Como funciona a certificação e rastreabilidade
O que pouco gente sabe é que uma startup brasileira chamada Certimine, desenvolveu uma plataforma de certificação e tem liderado esse processo no país. Em um ano, ela certificou 120 operações, de grandes, médias e pequenas mineradoras em Mato Grosso, Pará, Goiás, Tocantins, São Paulo, Rondônia e Minas Gerais.
O sistema de certificação da Certimine utiliza como referência padrões adotados na Austrália e Canadá, além de normas de segurança brasileiras e os Objetivos do Desenvolvimento Sustentável da ONU em seu check list para garantir que a mineradora ou garimpo só seja certificada se atender os critérios de conformidade legal, gestão, segurança, sustentabilidade e social.
“Desenvolvemos um processo de certificação de operação pensando em ESG e avaliando mais de 140 padrões e parâmetros nacionais e internacionais de mineração”, explica o CEO da Certimine, Eduardo Gama.
Gama destaca que a visita dos técnicos da Certimine aos locais de inspeção é gravada do início ao fim, e os dados coletados são enviados por um dispositivo móvel, com funcionamento on ou off-line para a plataforma. Depois de inseridos no sistema, os dados são imutáveis, pois a plataforma utiliza tecnologia blockchain, o que garante a confiabilidade das informações coletadas durante o processo de certificação.
Certificação e Rastreabilidade é o futuro da Mineração
“A Certimine vai além da conformidade legal, ajudamos a construir uma mineração mais forte e que seja socialmente responsável, economicamente viável e ambientalmente consciente,” diz o executivo, acrescentando que o futuro da mineração no país está na certificação e na rastreabilidade.
Gama avalia que a Certimine garante a segurança para a rastreabilidade de todas as etapas da cadeia. “Todos os dados são acompanhados através do QR Code, permitindo a consulta das informações em qualquer etapa, da mineradora até o comprador final.”
Gama conta que embora a Certimine não seja um agente fiscalizador, segue diretrizes específicas e rigorosas. Cerca de 30 mineradoras não foram aprovadas no processo de certificação e passam por adequações, e outras 150 estão em avaliação para certificação.

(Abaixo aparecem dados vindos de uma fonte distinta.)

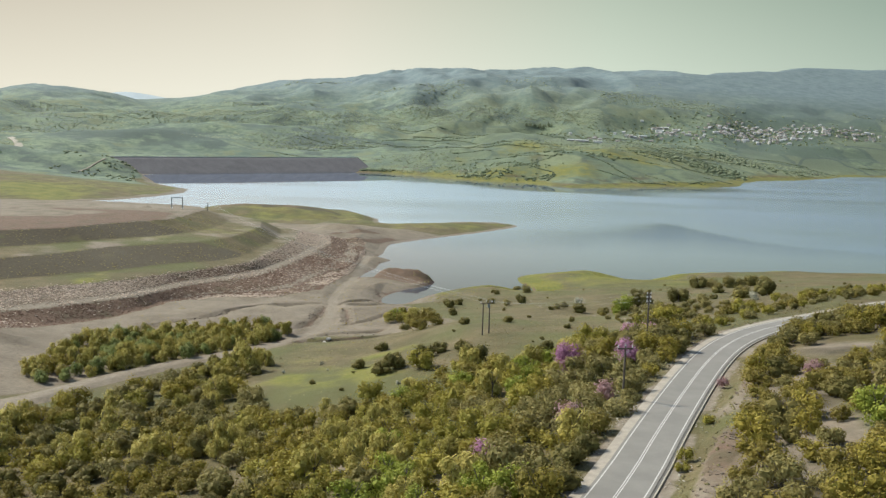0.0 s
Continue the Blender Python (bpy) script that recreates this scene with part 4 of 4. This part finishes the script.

Eduardo Gama avalia que para superar a desconfiança do ouro produzido no país, o governo precisa criar regras claras e incentivar a adoção da certificação e rastreabilidade na cadeia produtivo do metal, considerado um ativo financeiro, cuja extração ilegal não provoca apenas danos ambientais, mas de imagem, pois o mundo está de olho do Brasil.